▸ GOAL:
Restate, exactly and without pictures, the lines from the start of the listing below through the line holding "scene = bpy.context.scene".

▸ INFORMATION SHOWN:
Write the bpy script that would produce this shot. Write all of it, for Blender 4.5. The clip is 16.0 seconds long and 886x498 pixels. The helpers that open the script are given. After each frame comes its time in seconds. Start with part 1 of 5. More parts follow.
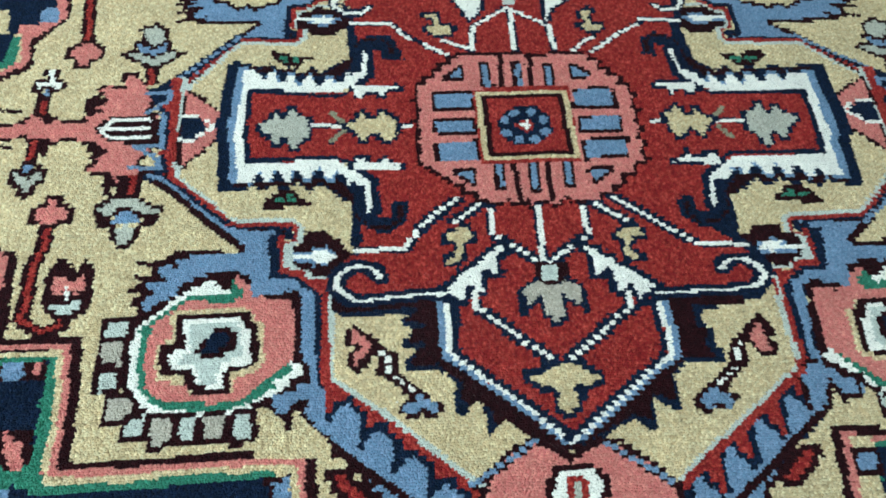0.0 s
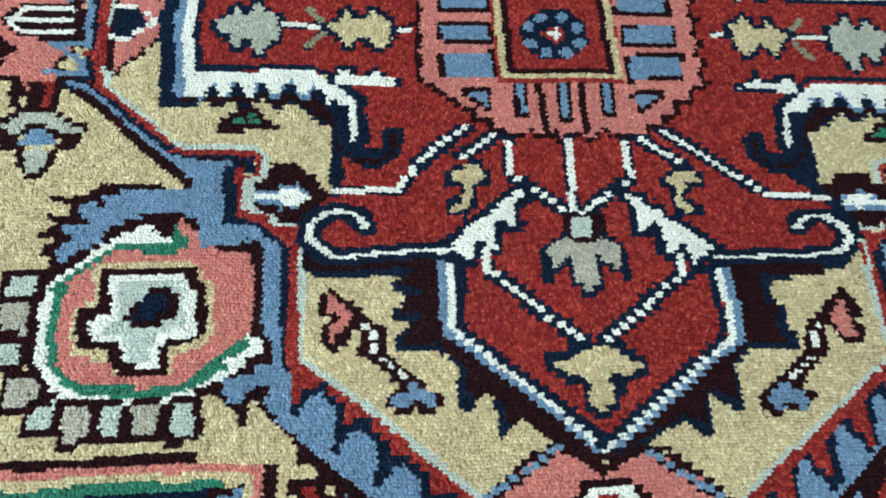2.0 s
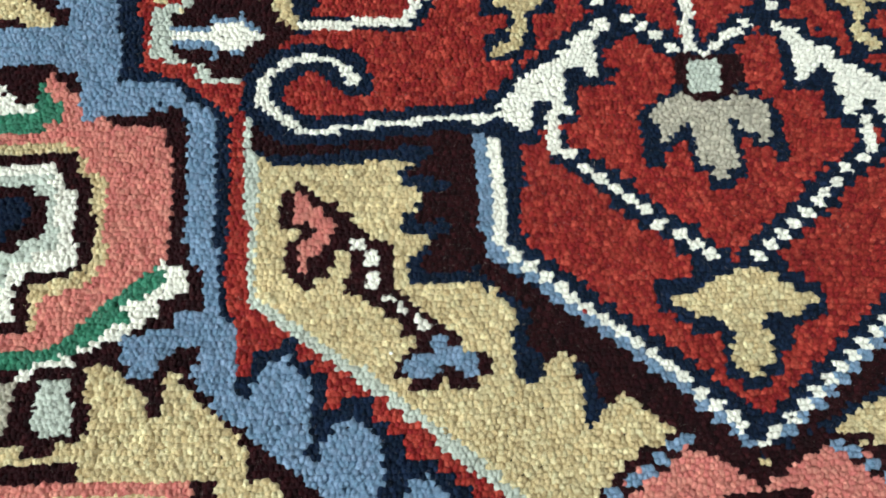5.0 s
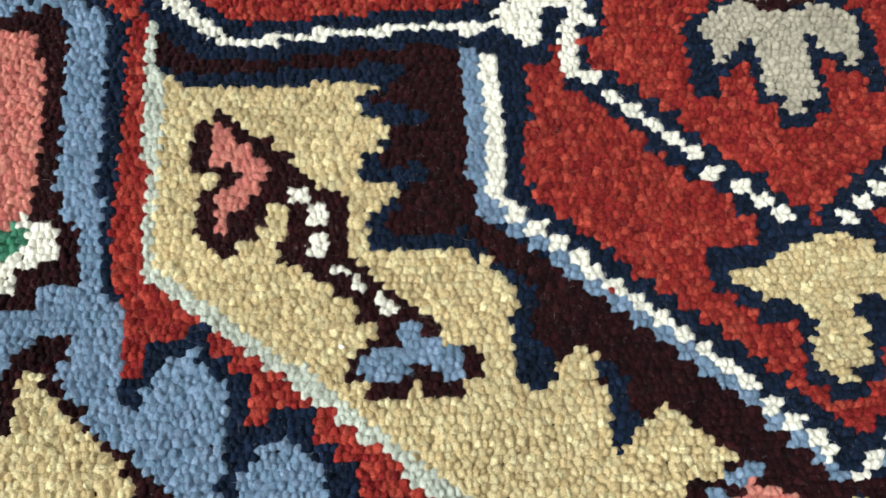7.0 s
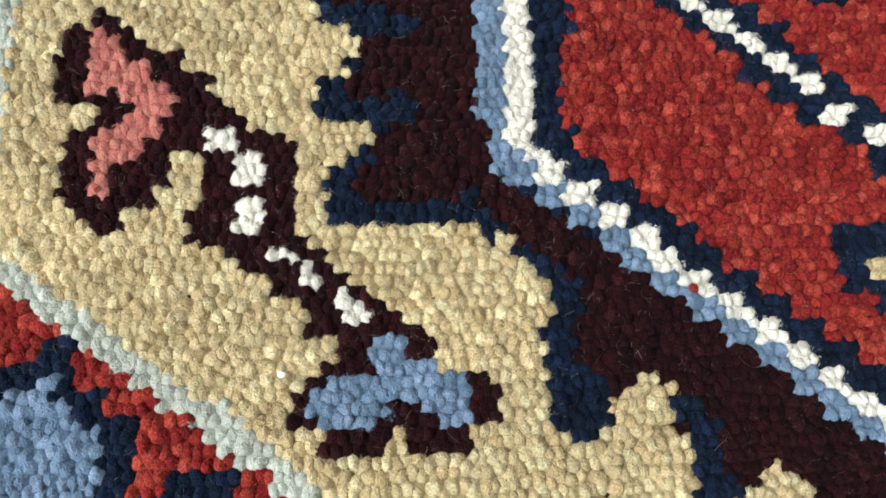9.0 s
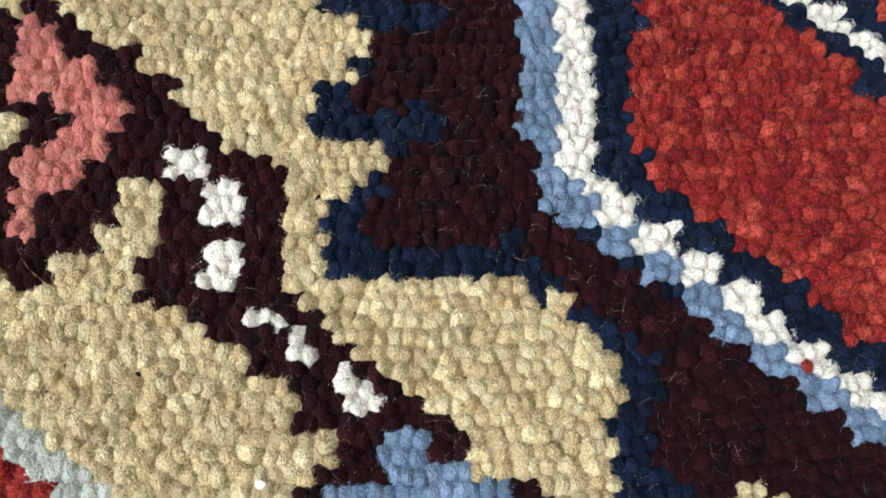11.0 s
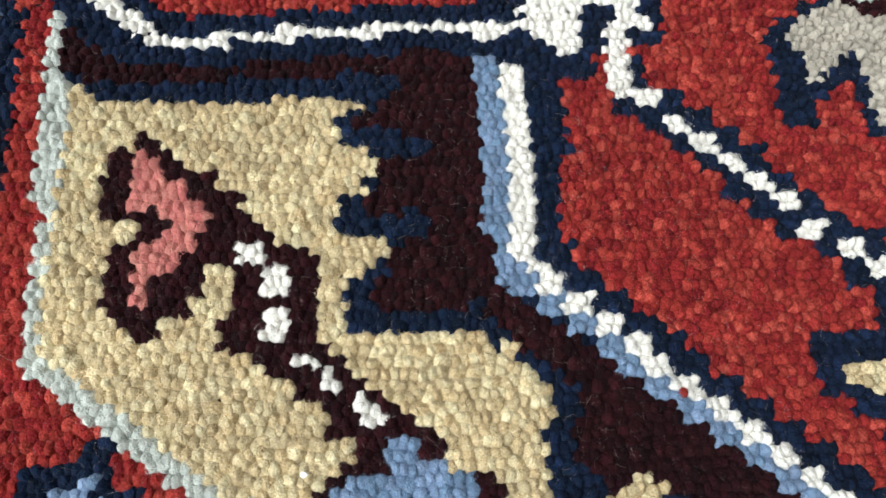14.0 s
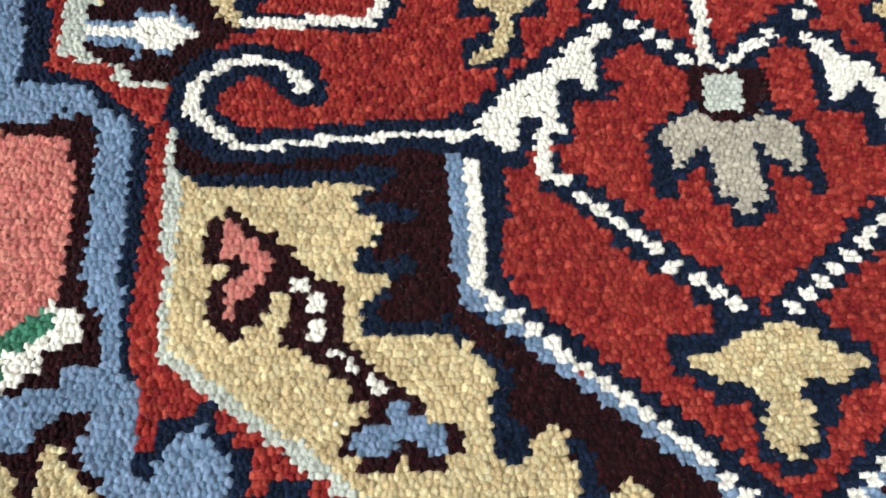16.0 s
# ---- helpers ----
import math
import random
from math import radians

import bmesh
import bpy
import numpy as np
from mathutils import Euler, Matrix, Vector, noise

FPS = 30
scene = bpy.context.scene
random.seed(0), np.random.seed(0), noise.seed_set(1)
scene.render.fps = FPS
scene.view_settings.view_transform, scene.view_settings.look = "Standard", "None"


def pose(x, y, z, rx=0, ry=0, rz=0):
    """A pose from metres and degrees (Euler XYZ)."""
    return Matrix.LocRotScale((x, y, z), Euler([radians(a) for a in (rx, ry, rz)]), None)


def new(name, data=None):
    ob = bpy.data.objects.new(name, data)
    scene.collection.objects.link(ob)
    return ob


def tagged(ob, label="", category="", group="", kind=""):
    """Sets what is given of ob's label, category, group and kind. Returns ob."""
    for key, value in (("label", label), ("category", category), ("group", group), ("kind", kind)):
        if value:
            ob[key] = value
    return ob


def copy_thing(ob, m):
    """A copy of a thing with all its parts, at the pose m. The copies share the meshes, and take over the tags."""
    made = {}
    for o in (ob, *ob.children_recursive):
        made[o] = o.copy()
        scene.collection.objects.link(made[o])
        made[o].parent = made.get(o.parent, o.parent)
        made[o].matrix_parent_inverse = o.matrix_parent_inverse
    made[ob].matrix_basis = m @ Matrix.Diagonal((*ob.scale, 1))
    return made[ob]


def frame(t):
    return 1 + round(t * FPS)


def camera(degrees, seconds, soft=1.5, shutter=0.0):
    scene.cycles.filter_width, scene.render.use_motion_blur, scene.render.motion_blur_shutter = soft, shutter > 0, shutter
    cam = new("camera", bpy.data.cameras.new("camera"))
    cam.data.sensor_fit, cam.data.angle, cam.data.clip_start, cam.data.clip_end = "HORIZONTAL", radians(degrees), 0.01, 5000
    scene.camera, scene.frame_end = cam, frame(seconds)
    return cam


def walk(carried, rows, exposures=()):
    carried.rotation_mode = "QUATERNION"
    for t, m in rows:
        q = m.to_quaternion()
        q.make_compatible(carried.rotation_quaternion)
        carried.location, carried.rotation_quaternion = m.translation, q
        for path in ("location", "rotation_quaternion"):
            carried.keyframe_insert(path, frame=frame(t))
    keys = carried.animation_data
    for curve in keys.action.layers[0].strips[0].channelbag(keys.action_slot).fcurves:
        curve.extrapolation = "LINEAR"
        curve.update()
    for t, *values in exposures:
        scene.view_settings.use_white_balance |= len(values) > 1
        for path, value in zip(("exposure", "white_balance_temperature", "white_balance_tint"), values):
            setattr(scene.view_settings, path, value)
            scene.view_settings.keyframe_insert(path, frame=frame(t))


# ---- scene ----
cam = camera(58.28, 16.0, 1.76)
# seconds, metres, degrees; the rug's pile lies at z = 0, the middle of its rosette at the origin
ROWS = [
    (0, -0.1594, -0.6014, 0.7012, 31.89, -2.34, -3.14),
    (0.5, -0.1634, -0.5658, 0.6634, 29.50, -2.74, -3.34),
    (1, -0.1730, -0.5301, 0.6175, 26.78, -3.77, -3.11),
    (1.5, -0.1647, -0.5073, 0.5901, 26.33, -3.81, -2.80),
    (2, -0.1614, -0.4849, 0.5638, 25.37, -4.11, -1.96),
    (2.5, -0.1568, -0.4500, 0.5268, 23.79, -4.15, -2.88),
    (3, -0.1561, -0.4292, 0.4776, 22.77, -3.99, -3.26),
    (3.5, -0.1592, -0.4202, 0.4335, 20.41, -3.26, -2.97),
    (4, -0.1622, -0.4121, 0.4011, 19.39, -2.94, -3.06),
    (6.5, -0.1459, -0.3865, 0.2618, 18.20, -3.23, -2.48),
    (7, -0.1451, -0.3780, 0.2435, 17.49, -3.72, -2.55),
    (7.5, -0.1435, -0.3703, 0.2191, 16.48, -4.28, -2.28),
    (8, -0.1392, -0.3623, 0.1937, 14.86, -4.56, -2.52),
    (10.5, -0.1424, -0.3363, 0.1327, 15.52, -4.87, -1.72),
    (11, -0.1424, -0.3309, 0.1229, 15.46, -4.97, -1.66),
    (11.5, -0.1414, -0.3276, 0.1187, 15.36, -4.79, -1.56),
    (12, -0.1422, -0.3253, 0.1187, 15.68, -4.83, -1.70),
    (12.5, -0.1426, -0.3257, 0.1247, 15.94, -4.38, -1.64),
    (13, -0.1407, -0.3298, 0.1393, 16.56, -4.82, -1.77),
    (13.5, -0.1415, -0.3326, 0.1583, 17.53, -4.87, -2.01),
    (14, -0.1445, -0.3429, 0.1787, 19.02, -4.96, -2.10),
    (14.5, -0.1441, -0.3489, 0.2017, 19.30, -5.04, -1.84),
    (15, -0.1441, -0.3614, 0.2209, 20.48, -4.81, -1.84),
    (15.5, -0.1439, -0.3732, 0.2443, 21.18, -3.81, -2.25),
    (16, -0.1441, -0.3810, 0.2736, 22.39, -4.21, -2.26),
]
EXPOSURES = [(0.0, -0.18, 5150, -7), (3.5, -0.20, 5500, -5), (7.0, -0.09, 6080, 2), (12.0, -0.19, 5850, 9), (14.0, -0.09, 5800, 8), (16.0, -0.01, 6020, 7)]
walk(cam, [(t, pose(x, y, z, rx, ry, rz)) for t, x, y, z, rx, ry, rz in ROWS], EXPOSURES)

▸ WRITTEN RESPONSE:
Write the bpy script that would produce this shot. Write all of it, for Blender 4.5. The clip is 16.0 seconds long and 886x498 pixels. The helpers that open the script are given. After each frame comes its time in seconds. Start with part 1 of 5. More parts follow.
0.0 s
2.0 s
5.0 s
7.0 s
9.0 s
11.0 s
14.0 s
16.0 s
# ---- helpers ----
import math
import random
from math import radians

import bmesh
import bpy
import numpy as np
from mathutils import Euler, Matrix, Vector, noise

FPS = 30
scene = bpy.context.scene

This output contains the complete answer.